YMatrix Architecture
YMatrix adopts a Share-nothing parallel architecture. Its core characteristic is that each node operates independently, without sharing memory or storage, and nodes collaborate only through network communication. This architecture is widely used in distributed databases, big data systems, and high-concurrency web services.
Basic Architecture
A complete YMatrix production cluster includes:
- 1 Master node
- 1 Standby Master node
- N Data nodes (each running multiple primary and mirror instances)

Master Node
- Client session management: Acts as the entry point for applications to access the database, responsible for receiving and managing client connection requests.
- SQL parsing and query planning: Parses SQL statements submitted by clients and generates distributed execution plans (Query Plans).
- Plan distribution and execution monitoring: Distributes the generated query plan to all data segments for execution and monitors the execution process.
- Result aggregation and return: Aggregates results from all data segments and returns the final result to the client.
- Metadata storage: Does not store business data; stores only system metadata (data dictionary), including definitions and attributes of all data elements.
Standby Master Node
- Data backup and consistency: Maintains identical data and functionality with the master node.
- Automatic failover: When the master node fails, the standby master is automatically promoted to become the new master, ensuring service continuity.
- Isolated deployment: The standby master must be deployed on a different physical host than the master node.
Data Node
Data nodes are the core units for data storage and computation in YMatrix.

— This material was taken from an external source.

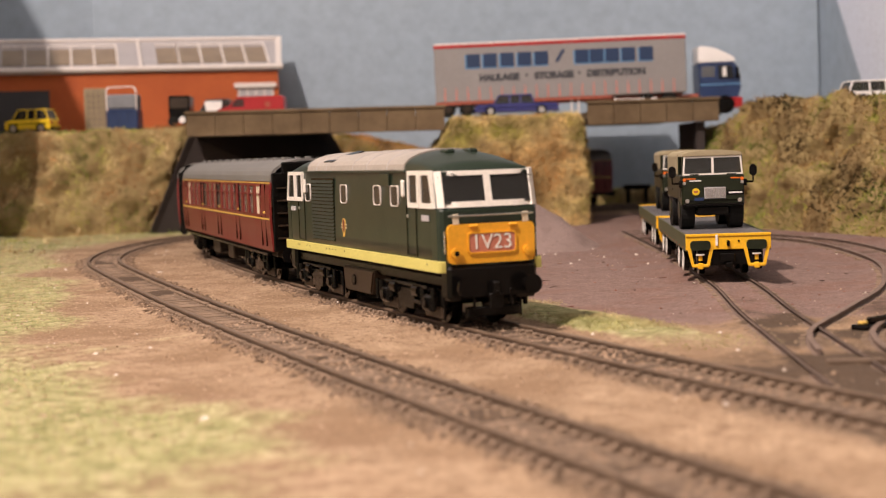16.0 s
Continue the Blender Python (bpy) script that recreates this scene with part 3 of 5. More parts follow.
def build_loco():
    loco = thing("diesel_locomotive", "dark green diesel locomotive with white cab windows and yellow nose panel", "locomotive")
    w = LOCO_W
    zb, zw, zc, zt = 18.0, 37.8, 49.4, 56.1     # sill, waist, cantrail, roof crown

    def section(x, half, crown, shoulder):
        """Half-rounded body section at x: sides, shoulder and arched roof."""
        pts = [(-half, zb)]
        pts += [(-half - 0.15, zb + 8), (-half, zw + 3), (-half + 0.5, shoulder - 1.2)]
        for i in range(1, 12):
            a = math.pi * i / 12
            pts.append((-(half - 0.7) * math.cos(a), shoulder + (crown - shoulder) * math.sin(a) ** 0.85))
        pts += [(half - 0.5, shoulder - 1.2), (half, zw + 3), (half + 0.15, zb + 8), (half, zb)]
        return [(x, y, z) for y, z in pts]

    h = LOCO_L / 2
    ends = [(h - 3.6, w - 0.5, zc - 0.4, zc - 0.9), (h - 6, w - 0.3, zc + 1.9, zc - 0.4), (h - 12, w - 0.1, zt - 3.4, zc), (h - 20, w, zt - 1.2, zc), (h - 30, w, zt, zc)]
    xs = ends + [(0, w, zt, zc)] + [(-a, b, c, d) for a, b, c, d in ends[::-1]]
    body = part("body", loft(bmesh.new(), [section(*a) for a in xs]), LOCOGREEN, loco, smooth=False)
    me = body.data
    me.polygons.foreach_set("use_smooth", [len(p.vertices) == 4 for p in me.polygons])
    # grey roof panel, with raised vents and a dark exhaust recess
    rings = []
    for x in (-h + 33, -h + 40, 0, h - 40, h - 33):
        r = []
        for i in range(15):
            a = math.pi * i / 14
            r.append((x, -(w - 0.5) * math.cos(a), zc + 0.4 + (zt - zc + 0.1) * math.sin(a) ** 0.85))
        r += [(x, q[1] * 0.97, q[2] - 0.8) for q in r[::-1]]
        rings.append(r)
    roof = part("roof_panel", loft(bmesh.new(), rings), LOCOROOF, loco, "weathered pale grey roof panel", smooth=False)
    for x in (-38, 8, 30):
        part("roof_hatch", prism(bmesh.new(), rounded(15, 9, 2, 3, x, 0), "z", zt - 0.3, zt + 0.7), LOCOROOF, roof)
    for x in (-44, -31, 2, 18, 40):
        seam = []
        for xx in (x - 0.22, x + 0.22):
            r = [(xx, -(w - 0.4) * math.cos(math.pi * i / 14), zc + 0.5 + (zt - zc + 0.14) * math.sin(math.pi * i / 14) ** 0.85) for i in range(15)]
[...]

Table data is distributed across primary instances according to configuration. Each primary instance holds a unique data shard with no overlap. During query execution, the master generates a query plan and distributes it to all primary instances for parallel processing, improving query response speed through parallel computing.
Primary Instance
Multiple independent primary instances can exist on a single node.
- Data storage: Table data is distributed across primary instances based on configuration. Each primary instance holds a non-overlapping data shard.
- Distributed query execution: Executes query plans dispatched by the master node, leveraging parallel computing to accelerate query responses.
- Core of data processing: Key to achieving high performance. Data and workload are evenly distributed across multiple homogeneous primary instances, enabling them to work simultaneously on a single task and complete it in sync.
Mirror Instance
Multiple independent mirror instances can exist on a single node.
- Data consistency with primary: Maintains identical data and functionality with its corresponding primary instance.
- Failover support: When a primary instance fails (e.g., due to machine power loss or instance crash), the mirror instance is automatically promoted to take over data storage and computation, ensuring uninterrupted service. In production environments, primary and mirror instances are typically deployed on separate hosts to avoid single-point failures.
Query Execution
Queries are optimized to generate an execution plan, which is then executed by the compute and storage engines to read data, perform computations, and return results.
Optimizer
YMatrix provides two optimizers:
- PQO (Postgres Query Optimizer): Based on PostgreSQL's native optimizer, suitable for transactional (TP) workloads and most analytical (AP) scenarios.
- ORCA: A Cascades-based optimizer that generates more efficient execution plans for large, complex queries, reducing resource consumption and improving query performance.
Storage Engine
YMatrix supports two storage engines:
- HEAP: A classic row-store engine inherited from PostgreSQL, ideal for transactional (TP) workloads with strong performance in insert, update, and delete operations.
- MARS3: A high-performance hybrid row-column storage engine developed by YMatrix, delivering excellent performance in analytical (AP) and time-series workloads, along with high compression ratios.
Compute Engine
YMatrix features a fully vectorized execution engine. In large-data scenarios, this significantly improves query speed.
High Availability
YMatrix ensures high availability through mirroring, and also provides disaster recovery across sites to maintain service continuity under extreme conditions.
Mirroring
When mirroring is enabled, each primary instance has a corresponding mirror instance with identical data and functionality. In production, primary and mirror instances are placed on separate hosts.
- During normal operation, mirror instances do not participate in computation; they only maintain data synchronization with their primaries.
- If a primary instance fails or its host goes down, the mirror instance takes over seamlessly, ensuring uninterrupted service.

State Management
ALOHA (Advanced Least Operation High Availability) is a newly designed cluster state management service.
In a YMatrix cluster, an odd number of nodes are randomly selected to form a distributed ETCD cluster, which stores node and instance states. Upon failure (node outage, instance crash, etc.), the system uses this state information to perform automatic failover and fault migration, ensuring high availability.

Disaster Recovery Across Sites
YMatrix supports cross-site disaster recovery deployment. If the primary cluster fails, services can switch to the backup cluster, which then functions identically to a normal YMatrix database cluster.